Defining what constitutes a Japanese garden is difficult, yet we all know one when we see it. One way of approaching a definition is to consider various aspects of the gardens in Japan that differ from those in the West. This enables us to understand better how we can borrow ideas from this different culture in a more successful way in our own country.
Engagement – the Viewer and the Viewed
The central concern when creating a garden in Japan is how the viewer will interact with it. The intention is to draw the viewer, through engaging their imagination, into the scene presented.
Composition and Wholeness
The garden space is seen as a whole, being made up of the interrelation of all the elements, as opposed to the garden being a series of elements simply gathered together to create the whole. It is a subtle but important distinction; each element of the garden has a purpose, justified within the overall concept.
Composing with Views
The Japanese garden can be considered to be a series of interrelated views, at the hub of which is the viewer or visitor to the garden. For example in the Stroll garden much use is made of a technique referred to as ‘hide and reveal’ (meigakure), where subtly controlled views are opened and closed as the viewer progresses around the garden.
Gardens and Landscape Painting
Japanese garden design was strongly influenced by the aesthetics and techniques of Chinese landscape painting, avidly collected and studied in Japan. The painters’ depiction of landscape was not so much to mimic nature, rather to show the essence of landscape. Similarly garden scenery presented to the viewer is a highly refined vision of nature.
Attention to Detail
Attention to detail is of paramount importance in both the creation and maintenance of Japanese gardens. Garden creators pay great attention to detail in seeking an apparent complete ‘naturalness’, by hiding the hand of man in their designs.
Yohaku, the mystery of empty space
In Oriental art empty space is perceived as a positive force, rather than being simply a void. Emptiness or white space (yohaku) is considered to reveal the opposite – form. A contemporary Japanese master gardener likened the creation of a garden “to excavating holes in a solid block of matter, revealing more and more yohaku, until the true nature of things become apparent.”
A Question of Colour
The Japanese garden with an overwhelming preponderance of evergreen plant material presents, at first viewing, a uniform and bland palette. Gradually the subtelty of shades of green and different textures reveal themselves. Bright colours are used in a concentrated, directed manner, in particular to highlight seasonal shifts.

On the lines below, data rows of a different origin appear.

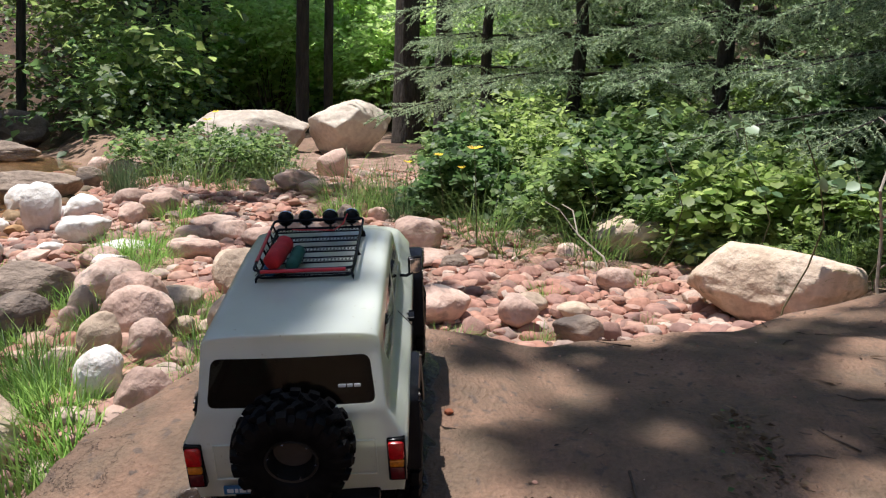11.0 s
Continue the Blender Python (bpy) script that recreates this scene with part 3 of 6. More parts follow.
boulder("white", 0.51, 3.28, -0.36, 0.13, 0.09, 0.15, -16)
boulder("tan", 0.68, 3.35, -0.36, 0.16, 0.11, 0.12, -18)
boulder("tan", 0.49, 2.97, -0.36, 0.16, 0.11, 0.13, -17)
boulder("white", 1.70, 3.76, -0.34, 0.89, 0.62, 0.34, -28)
boulder("white", 2.50, 4.34, -0.17, 0.26, 0.18, 0.21, -32)
boulder("tan", 2.33, 4.23, -0.21, 0.18, 0.13, 0.13, -31)
boulder("pink", 0.42, 2.28, -0.36, 0.20, 0.14, 0.13, -20)
boulder("white", 2.73, 4.49, -0.08, 0.32, 0.23, 0.29, -33)
boulder("brown", 2.30, 4.46, -0.10, 0.18, 0.12, 0.12, -30)
boulder("tan", 1.12, 1.53, -0.36, 0.88, 0.40, 0.24, 4, "half out of the creek")
boulder("grey", 0.88, 1.17, -0.36, 0.44, 0.30, 0.31, -48)
boulder("grey", 0.33, 1.02, -0.36, 0.30, 0.25, 0.21, -48)
boulder("brown", 4.56, 1.24, -0.07, 0.27, 0.20, 0.19, -70, "on the gravel bar")
boulder("cream", 6.45, 0.56, 0.06, 0.70, 0.55, 0.46, -84, "beyond the gravel bar")
boulder("cream", 6.35, 1.38, 0.05, 1.0, 0.42, 0.37, -74, "beyond the gravel bar")
boulder("brown", 7.95, 5.35, 0.0, 1.0, 0.7, 0.62, -57)


# ---- cobbles and gravel ----
def cobble_material(name, tones):
    m = bpy.data.materials.new(name)
    m.use_nodes = True
    n, l = m.node_tree.nodes, m.node_tree.links
    b = n["Principled BSDF"]
    b.inputs["Roughness"].default_value = 0.85
    info, geo, add, fr = n.new("ShaderNodeObjectInfo"), n.new("ShaderNodeNewGeometry"), n.new("ShaderNodeMath"), n.new("ShaderNodeMath")
    fr.operation = "FRACT"
    l.new(info.outputs["Random"], add.inputs[0])
    l.new(geo.outputs["Random Per Island"], add.inputs[1])
    l.new(add.outputs[0], fr.inputs[0])
    ramp = n.new("ShaderNodeValToRGB")
    for i, c in enumerate(tones):
        p = i / (len(tones) - 1)
        e = ramp.color_ramp.elements[i] if i < 2 else ramp.color_ramp.elements.new(p)
        e.position, e.color = p, (*c, 1)
    l.new(fr.outputs[0], ramp.inputs["Fac"])
    co, ns, mx = n.new("ShaderNodeTexCoord"), n.new("ShaderNodeTexNoise"), n.new("ShaderNodeMix")
    ns.inputs["Scale"].default_value, ns.inputs["Detail"].default_value = 45, 8
    l.new(co.outputs["Object"], ns.inputs["Vector"])
    mx.data_type, mx.blend_type = "RGBA", "OVERLAY"
    mx.inputs["Factor"].default_value = 0.6
    l.new(ramp.outputs["Color"], mx.inputs["A"])
    l.new(ns.outputs["Fac"], mx.inputs["B"])
    l.new(mx.outputs["Result"], b.inputs["Base Color"])
    bp = n.new("ShaderNodeBump")
    bp.inputs["Strength"].default_value, bp.inputs["Distance"].default_value = 0.5, 0.006
    l.new(ns.outputs["Fac"], bp.inputs["Height"])
    l.new(bp.outputs["Normal"], b.inputs["Normal"])
    return m


COBBLE = cobble_material("mixed_cobbles", [(0.28, 0.12, 0.08), (0.43, 0.235, 0.17), (0.23, 0.13, 0.105), (0.45, 0.27, 0.195), (0.34, 0.16, 0.105), (0.52, 0.40, 0.32), (0.18, 0.115, 0.095), (0.41, 0.20, 0.14)])
PALE_COBBLE = cobble_material("pale_shore_cobbles", [(0.48, 0.38, 0.29), (0.28, 0.19, 0.13), (0.60, 0.51, 0.42), (0.36, 0.25, 0.18), (0.22, 0.16, 0.12), (0.55, 0.45, 0.35)])
BED = cobble_material("amber_creek_stones", [(0.12, 0.055, 0.02), (0.27, 0.13, 0.045), (0.08, 0.05, 0.025), (0.33, 0.19, 0.08), (0.17, 0.07, 0.03), (0.30, 0.22, 0.12), (0.06, 0.045, 0.03), (0.24, 0.10, 0.05)])
BANK_STONE = cobble_material("earthy_bank_stones", [(0.11, 0.062, 0.038), (0.20, 0.115, 0.068), (0.13, 0.10, 0.075), (0.24, 0.135, 0.08), (0.10, 0.068, 0.046)])
CLOD = cobble_material("dark_clods", [(0.05, 0.028, 0.016), (0.10, 0.055, 0.032), (0.15, 0.085, 0.05), (0.065, 0.04, 0.026)])
cob_rng = random.Random(8)


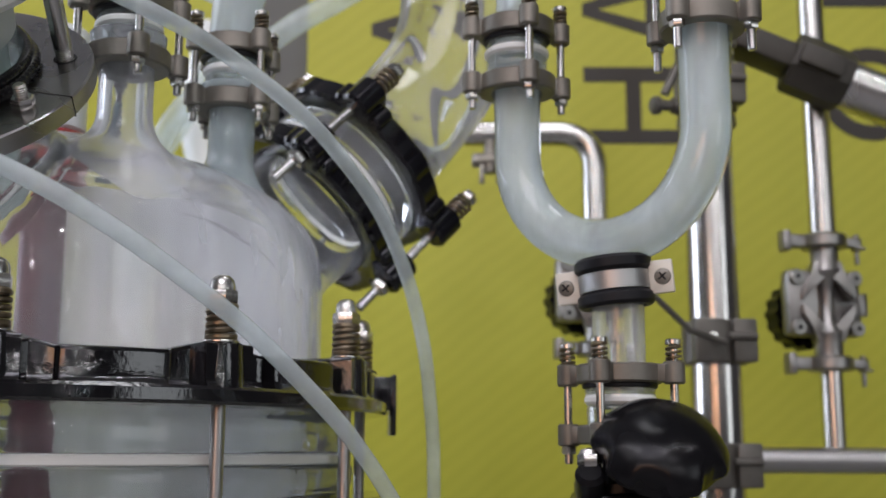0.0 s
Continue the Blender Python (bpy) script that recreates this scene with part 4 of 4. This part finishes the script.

Use of symbolism in the garden
In Japanese gardens it is not uncommon to find symbolism and reference woven into the composition. As representations of an imagined Paradise, and being inspired by poetry and poetic thought, references are made to many mythical ideas.
Shakkei is the technique of incorporating elements from outside the garden as an integral element of the garden composition. It is a way of using an external view or feature to give the illusion that the garden extends well beyond its real boundaries.
Water and Rocks, Yin and Yang
Water and rocks are defining features, indeed the term for ‘landscape’ in both Chinese and Japanese is created by combining the ideograms for san, ‘mountain’ with sui, ‘water’. The Universe is composed of two opposite, but complementary forces (yin and yang) and it is through the interaction of these fundamental forces that energy and movement (thus life itself) are created. In the context of landscape, yin can be recognised in the presence of water, either still or flowing. Rocks or stones are seen as an expression of yang.